>> START EXTRACTED INFORMATION

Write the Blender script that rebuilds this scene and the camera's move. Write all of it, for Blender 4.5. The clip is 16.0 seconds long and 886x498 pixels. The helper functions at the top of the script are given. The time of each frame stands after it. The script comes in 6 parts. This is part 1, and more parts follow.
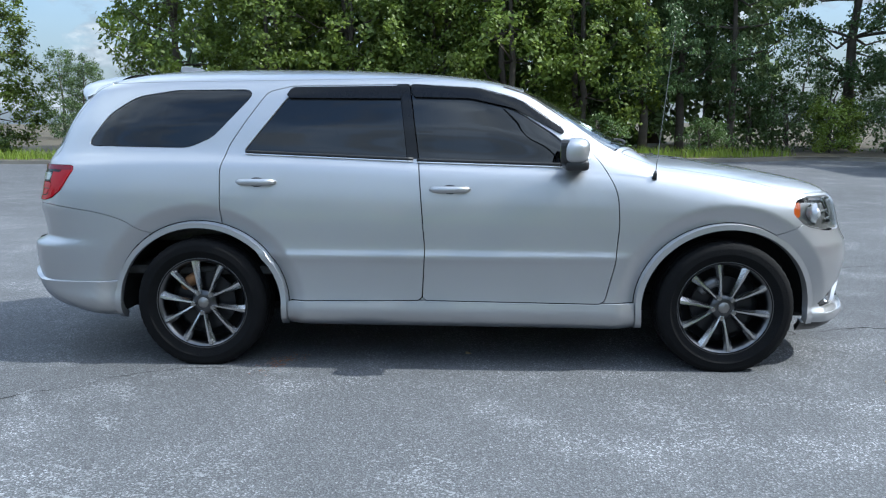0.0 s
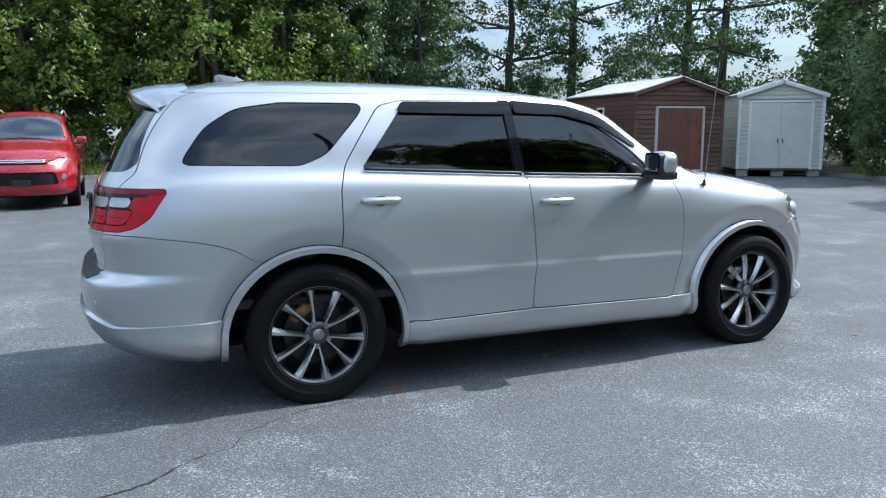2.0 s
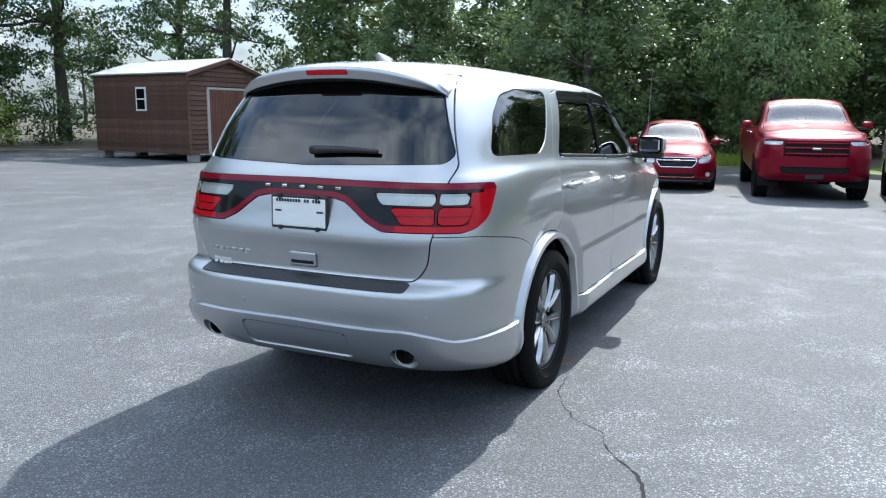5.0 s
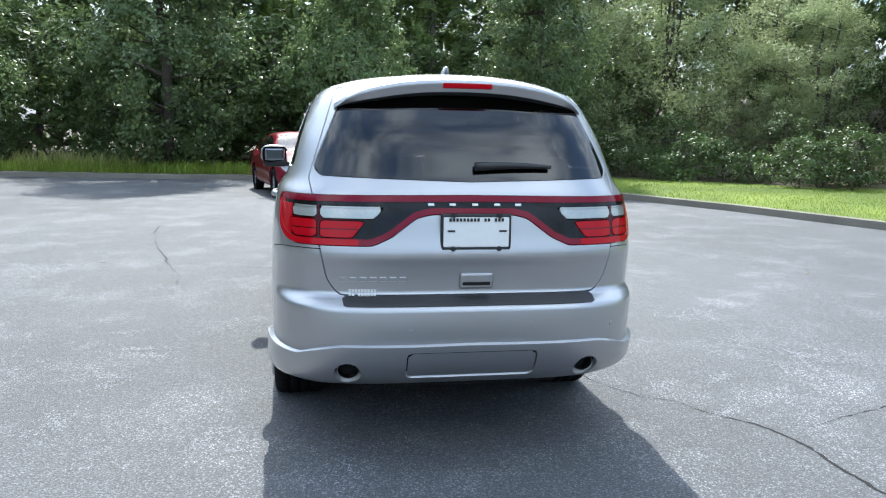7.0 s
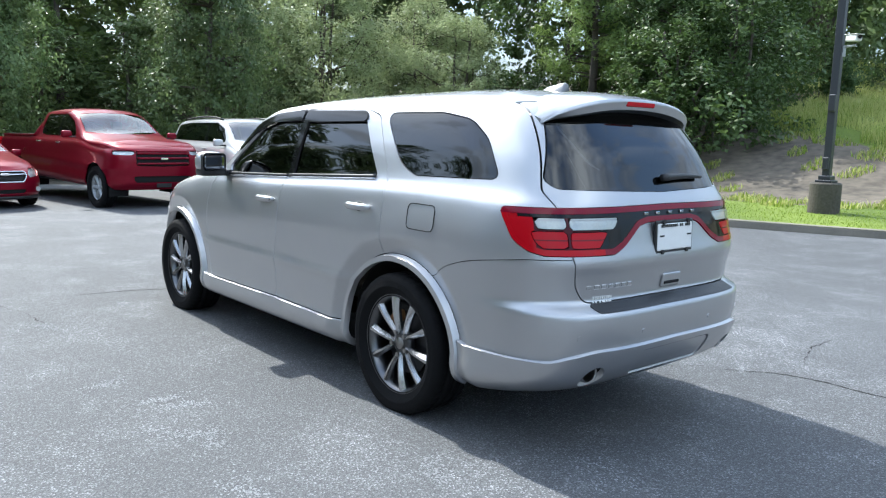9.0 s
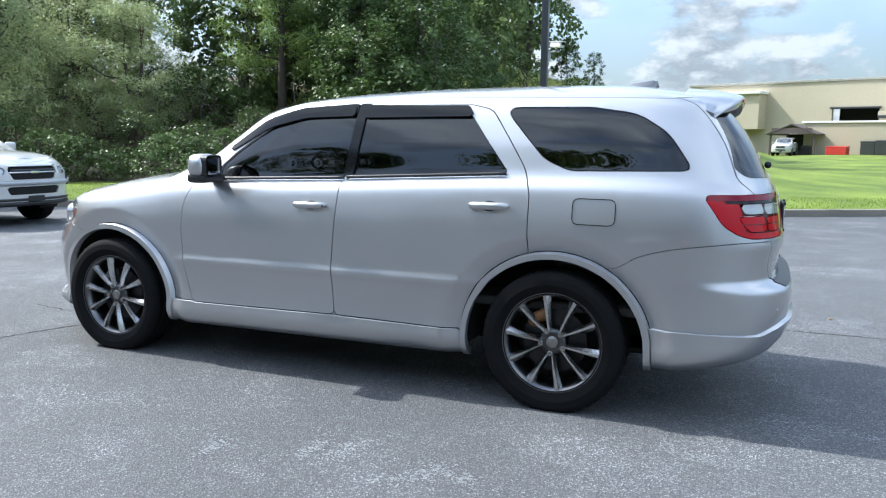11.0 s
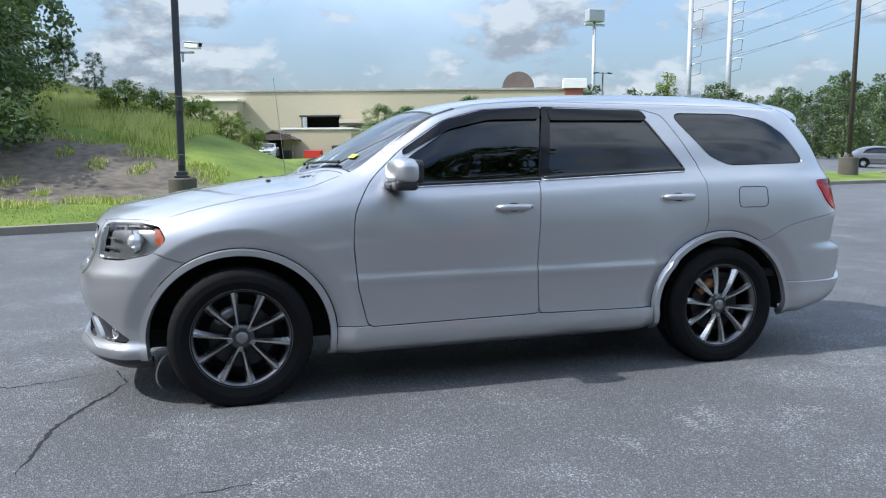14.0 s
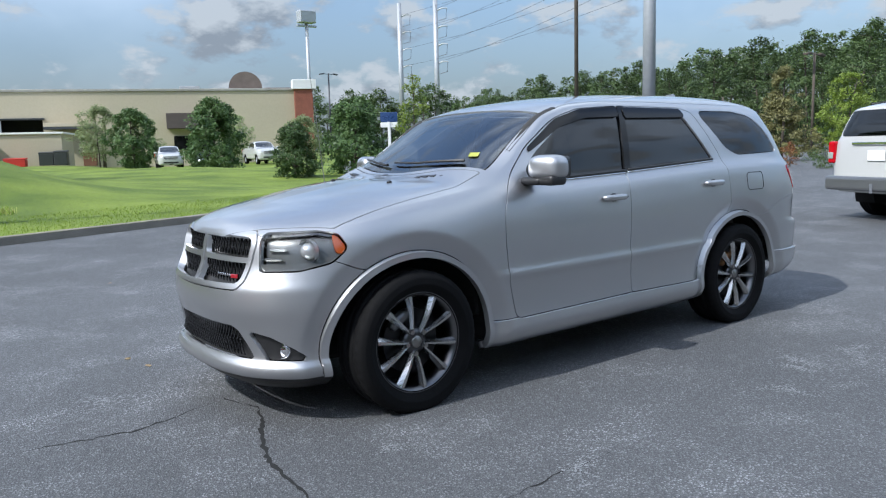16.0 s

>> END EXTRACTED INFORMATION
>> START EXTRACTED INFORMATION

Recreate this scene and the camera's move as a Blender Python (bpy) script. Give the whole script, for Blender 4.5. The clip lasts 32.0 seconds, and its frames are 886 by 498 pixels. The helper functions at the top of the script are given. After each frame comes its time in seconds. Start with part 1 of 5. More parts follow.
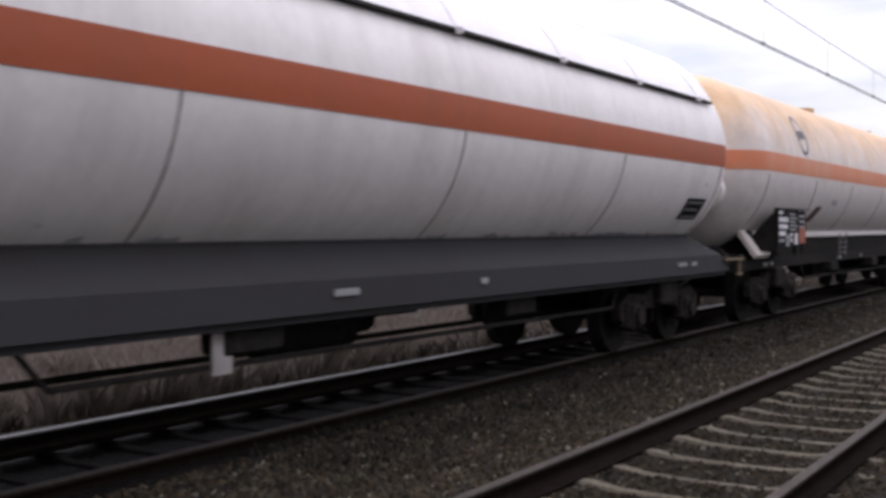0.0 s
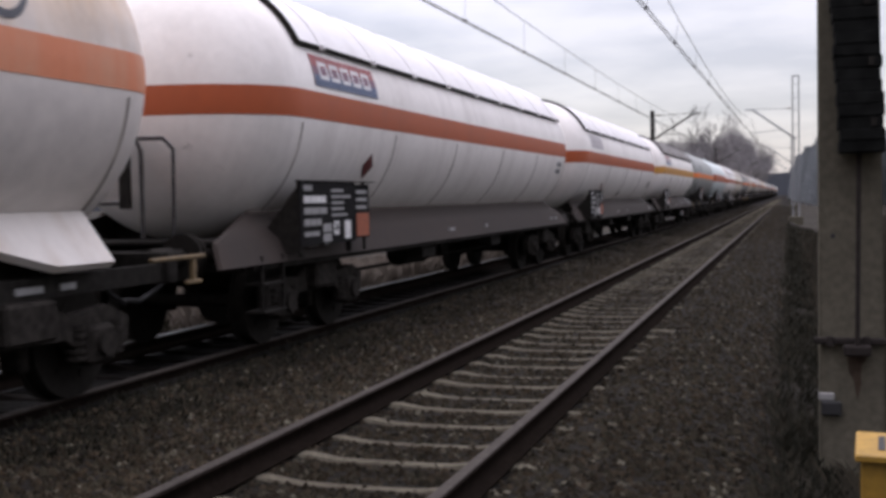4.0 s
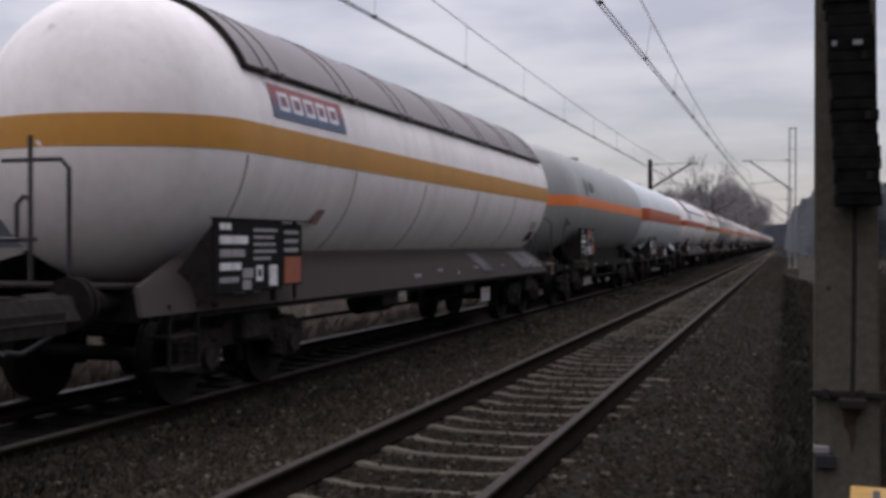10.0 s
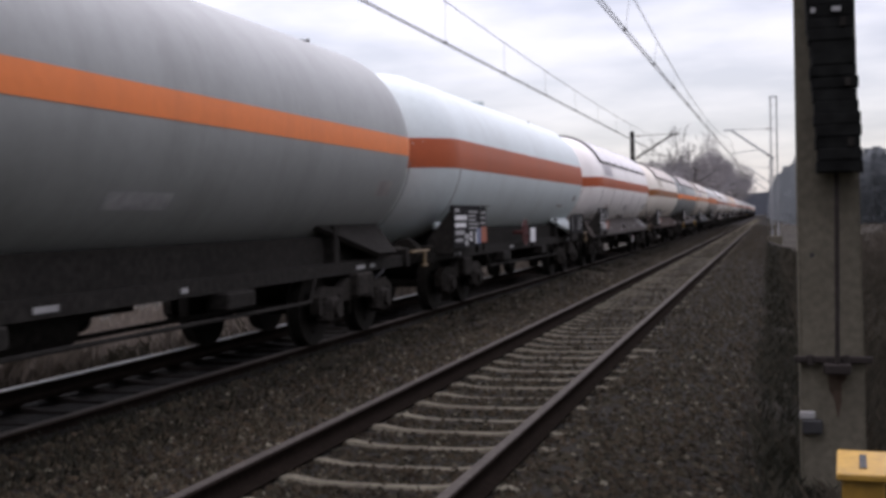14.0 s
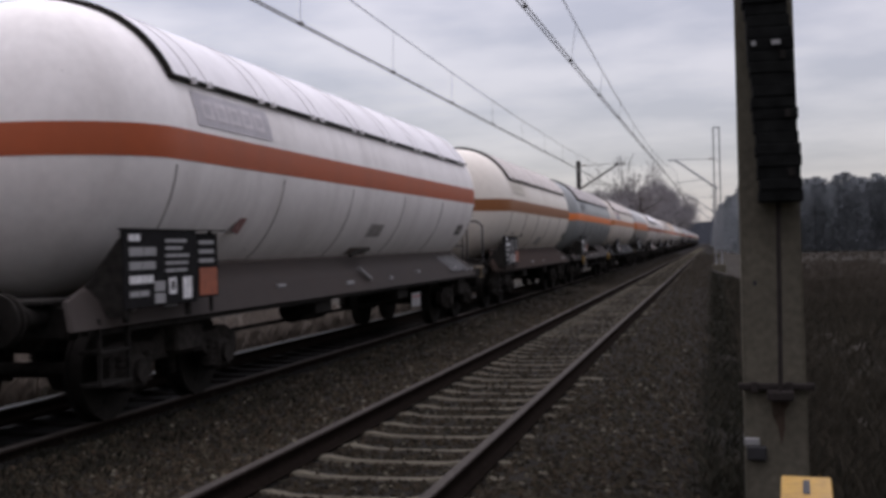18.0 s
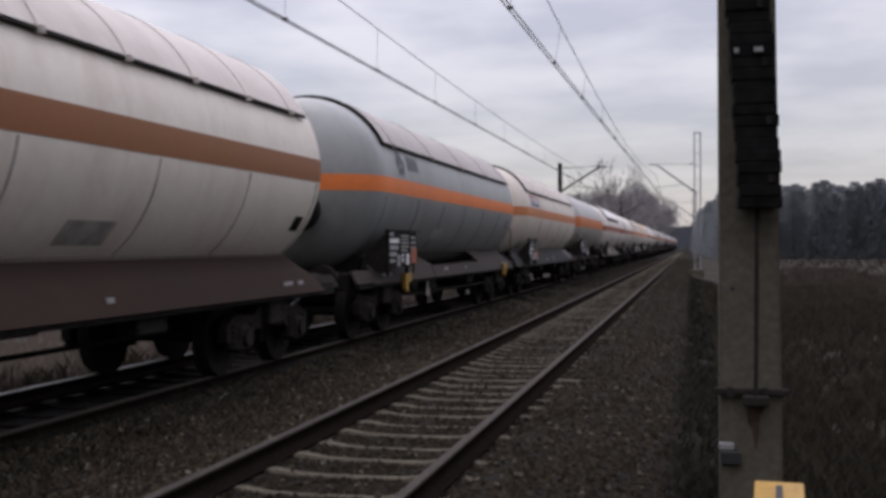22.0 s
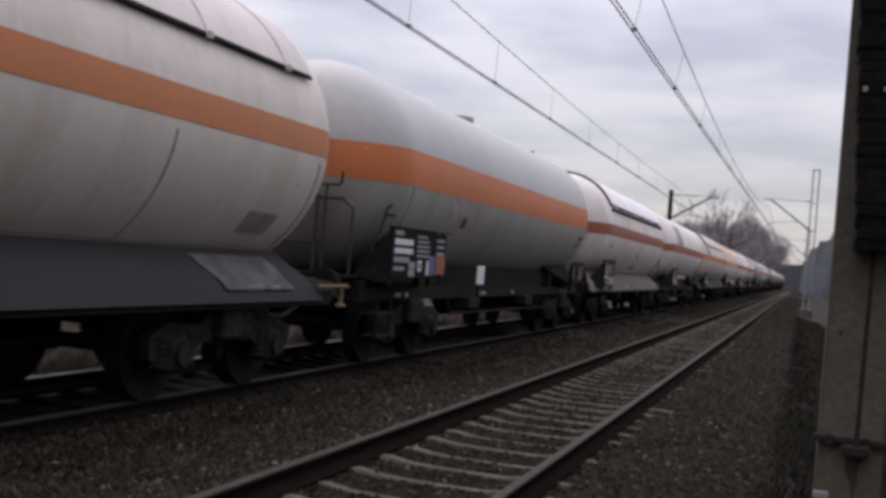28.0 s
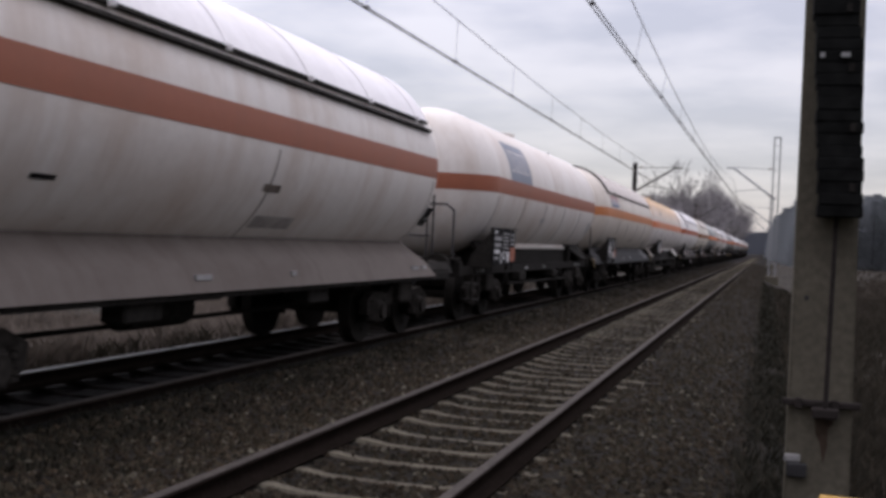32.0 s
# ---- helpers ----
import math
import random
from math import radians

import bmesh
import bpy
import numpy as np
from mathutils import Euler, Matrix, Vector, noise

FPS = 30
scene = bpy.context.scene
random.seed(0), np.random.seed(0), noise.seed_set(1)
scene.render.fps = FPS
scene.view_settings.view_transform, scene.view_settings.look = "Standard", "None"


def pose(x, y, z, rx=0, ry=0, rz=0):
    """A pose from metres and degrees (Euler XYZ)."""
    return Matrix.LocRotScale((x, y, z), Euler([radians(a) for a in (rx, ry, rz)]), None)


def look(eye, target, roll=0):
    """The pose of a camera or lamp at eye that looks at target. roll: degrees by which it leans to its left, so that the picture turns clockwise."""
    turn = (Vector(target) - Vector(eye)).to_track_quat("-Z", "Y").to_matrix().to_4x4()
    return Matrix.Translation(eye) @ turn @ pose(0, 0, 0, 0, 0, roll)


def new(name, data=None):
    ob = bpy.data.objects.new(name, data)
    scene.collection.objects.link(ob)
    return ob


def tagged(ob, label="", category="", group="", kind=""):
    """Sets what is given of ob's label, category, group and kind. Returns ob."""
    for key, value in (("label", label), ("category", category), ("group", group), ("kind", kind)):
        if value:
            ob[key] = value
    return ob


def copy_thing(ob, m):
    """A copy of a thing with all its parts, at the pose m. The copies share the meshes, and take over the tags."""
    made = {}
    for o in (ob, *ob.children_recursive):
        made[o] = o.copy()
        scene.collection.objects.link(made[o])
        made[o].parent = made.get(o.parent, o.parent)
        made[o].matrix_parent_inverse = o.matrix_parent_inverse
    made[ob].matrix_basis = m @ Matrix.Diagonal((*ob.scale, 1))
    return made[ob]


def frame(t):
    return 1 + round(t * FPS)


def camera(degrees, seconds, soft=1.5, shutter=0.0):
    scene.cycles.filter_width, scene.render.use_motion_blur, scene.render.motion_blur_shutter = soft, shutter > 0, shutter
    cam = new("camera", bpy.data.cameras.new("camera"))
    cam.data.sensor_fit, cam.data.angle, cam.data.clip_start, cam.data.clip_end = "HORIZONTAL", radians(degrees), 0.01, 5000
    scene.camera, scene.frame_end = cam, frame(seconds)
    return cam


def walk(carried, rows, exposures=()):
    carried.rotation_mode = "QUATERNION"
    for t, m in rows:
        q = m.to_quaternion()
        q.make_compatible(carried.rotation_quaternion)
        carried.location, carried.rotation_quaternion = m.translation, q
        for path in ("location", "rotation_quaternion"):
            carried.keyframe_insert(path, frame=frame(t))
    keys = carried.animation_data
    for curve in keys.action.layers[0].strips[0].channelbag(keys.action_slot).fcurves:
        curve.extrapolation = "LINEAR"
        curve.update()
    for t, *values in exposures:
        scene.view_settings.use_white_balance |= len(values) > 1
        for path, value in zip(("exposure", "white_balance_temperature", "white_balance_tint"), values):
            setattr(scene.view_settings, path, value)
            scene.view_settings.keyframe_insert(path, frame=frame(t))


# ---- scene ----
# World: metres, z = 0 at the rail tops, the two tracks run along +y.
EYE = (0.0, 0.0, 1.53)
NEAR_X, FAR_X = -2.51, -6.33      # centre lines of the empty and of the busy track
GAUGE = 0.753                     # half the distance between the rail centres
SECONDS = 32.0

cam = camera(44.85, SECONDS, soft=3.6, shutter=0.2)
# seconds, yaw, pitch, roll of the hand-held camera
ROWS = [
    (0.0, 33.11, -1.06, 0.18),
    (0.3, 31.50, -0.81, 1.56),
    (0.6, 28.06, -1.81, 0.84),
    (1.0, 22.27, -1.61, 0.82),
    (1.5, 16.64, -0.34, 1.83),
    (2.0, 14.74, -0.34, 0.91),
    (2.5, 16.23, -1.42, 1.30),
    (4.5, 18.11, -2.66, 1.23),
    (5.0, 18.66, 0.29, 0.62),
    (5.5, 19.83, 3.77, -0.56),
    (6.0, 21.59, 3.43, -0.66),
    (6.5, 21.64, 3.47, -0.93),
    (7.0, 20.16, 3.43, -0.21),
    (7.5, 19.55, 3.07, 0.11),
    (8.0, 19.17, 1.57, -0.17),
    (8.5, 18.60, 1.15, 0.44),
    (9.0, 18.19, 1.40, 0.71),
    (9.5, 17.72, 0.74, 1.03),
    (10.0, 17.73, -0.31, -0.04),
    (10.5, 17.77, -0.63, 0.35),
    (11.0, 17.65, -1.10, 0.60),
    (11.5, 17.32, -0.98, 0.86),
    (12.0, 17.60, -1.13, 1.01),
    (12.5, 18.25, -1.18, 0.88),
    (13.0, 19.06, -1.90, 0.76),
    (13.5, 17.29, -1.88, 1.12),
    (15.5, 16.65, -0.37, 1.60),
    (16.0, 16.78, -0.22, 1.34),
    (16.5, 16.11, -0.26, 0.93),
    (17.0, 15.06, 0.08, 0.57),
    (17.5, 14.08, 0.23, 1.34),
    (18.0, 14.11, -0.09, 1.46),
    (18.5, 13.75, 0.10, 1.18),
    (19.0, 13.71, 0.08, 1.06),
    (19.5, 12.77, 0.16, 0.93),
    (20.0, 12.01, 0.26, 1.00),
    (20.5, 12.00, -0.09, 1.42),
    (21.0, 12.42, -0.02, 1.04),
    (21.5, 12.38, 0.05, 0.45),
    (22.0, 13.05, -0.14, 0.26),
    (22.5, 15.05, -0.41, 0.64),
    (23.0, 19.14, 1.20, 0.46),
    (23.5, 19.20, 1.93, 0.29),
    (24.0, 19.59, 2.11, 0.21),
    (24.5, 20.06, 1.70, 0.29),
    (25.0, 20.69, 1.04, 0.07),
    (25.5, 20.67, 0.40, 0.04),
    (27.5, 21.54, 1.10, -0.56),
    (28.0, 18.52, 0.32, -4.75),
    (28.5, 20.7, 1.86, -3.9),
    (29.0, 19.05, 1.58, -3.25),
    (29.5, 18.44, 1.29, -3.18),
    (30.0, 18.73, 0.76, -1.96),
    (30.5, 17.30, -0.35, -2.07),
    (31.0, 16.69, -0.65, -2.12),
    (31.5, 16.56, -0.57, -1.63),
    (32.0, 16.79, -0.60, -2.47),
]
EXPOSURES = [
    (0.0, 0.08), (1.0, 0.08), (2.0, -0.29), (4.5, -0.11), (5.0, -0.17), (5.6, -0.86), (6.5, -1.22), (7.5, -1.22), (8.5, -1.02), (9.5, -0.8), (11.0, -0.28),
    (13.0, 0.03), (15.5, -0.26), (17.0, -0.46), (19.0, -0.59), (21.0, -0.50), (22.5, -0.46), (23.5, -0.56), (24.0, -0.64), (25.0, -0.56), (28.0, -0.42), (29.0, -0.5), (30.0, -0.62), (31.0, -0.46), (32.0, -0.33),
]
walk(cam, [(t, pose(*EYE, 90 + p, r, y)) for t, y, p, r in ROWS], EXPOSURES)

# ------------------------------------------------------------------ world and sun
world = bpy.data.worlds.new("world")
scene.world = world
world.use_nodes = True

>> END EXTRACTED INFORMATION

• **REQUEST**
All lines in the listing above from the line containing "return Matrix.Translation(eye) @" to the line containing "carried.location, carried.rotation_quaternion = m.translation, q", inclusive, should be retyped exactly; no other lines should appear.

• **FULL RESPONSE**
    return Matrix.Translation(eye) @ turn @ pose(0, 0, 0, 0, 0, roll)


def new(name, data=None):
    ob = bpy.data.objects.new(name, data)
    scene.collection.objects.link(ob)
    return ob


def tagged(ob, label="", category="", group="", kind=""):
    """Sets what is given of ob's label, category, group and kind. Returns ob."""
    for key, value in (("label", label), ("category", category), ("group", group), ("kind", kind)):
        if value:
            ob[key] = value
    return ob


def copy_thing(ob, m):
    """A copy of a thing with all its parts, at the pose m. The copies share the meshes, and take over the tags."""
    made = {}
    for o in (ob, *ob.children_recursive):
        made[o] = o.copy()
        scene.collection.objects.link(made[o])
        made[o].parent = made.get(o.parent, o.parent)
        made[o].matrix_parent_inverse = o.matrix_parent_inverse
    made[ob].matrix_basis = m @ Matrix.Diagonal((*ob.scale, 1))
    return made[ob]


def frame(t):
    return 1 + round(t * FPS)


def camera(degrees, seconds, soft=1.5, shutter=0.0):
    scene.cycles.filter_width, scene.render.use_motion_blur, scene.render.motion_blur_shutter = soft, shutter > 0, shutter
    cam = new("camera", bpy.data.cameras.new("camera"))
    cam.data.sensor_fit, cam.data.angle, cam.data.clip_start, cam.data.clip_end = "HORIZONTAL", radians(degrees), 0.01, 5000
    scene.camera, scene.frame_end = cam, frame(seconds)
    return cam


def walk(carried, rows, exposures=()):
    carried.rotation_mode = "QUATERNION"
    for t, m in rows:
        q = m.to_quaternion()
        q.make_compatible(carried.rotation_quaternion)
        carried.location, carried.rotation_quaternion = m.translation, q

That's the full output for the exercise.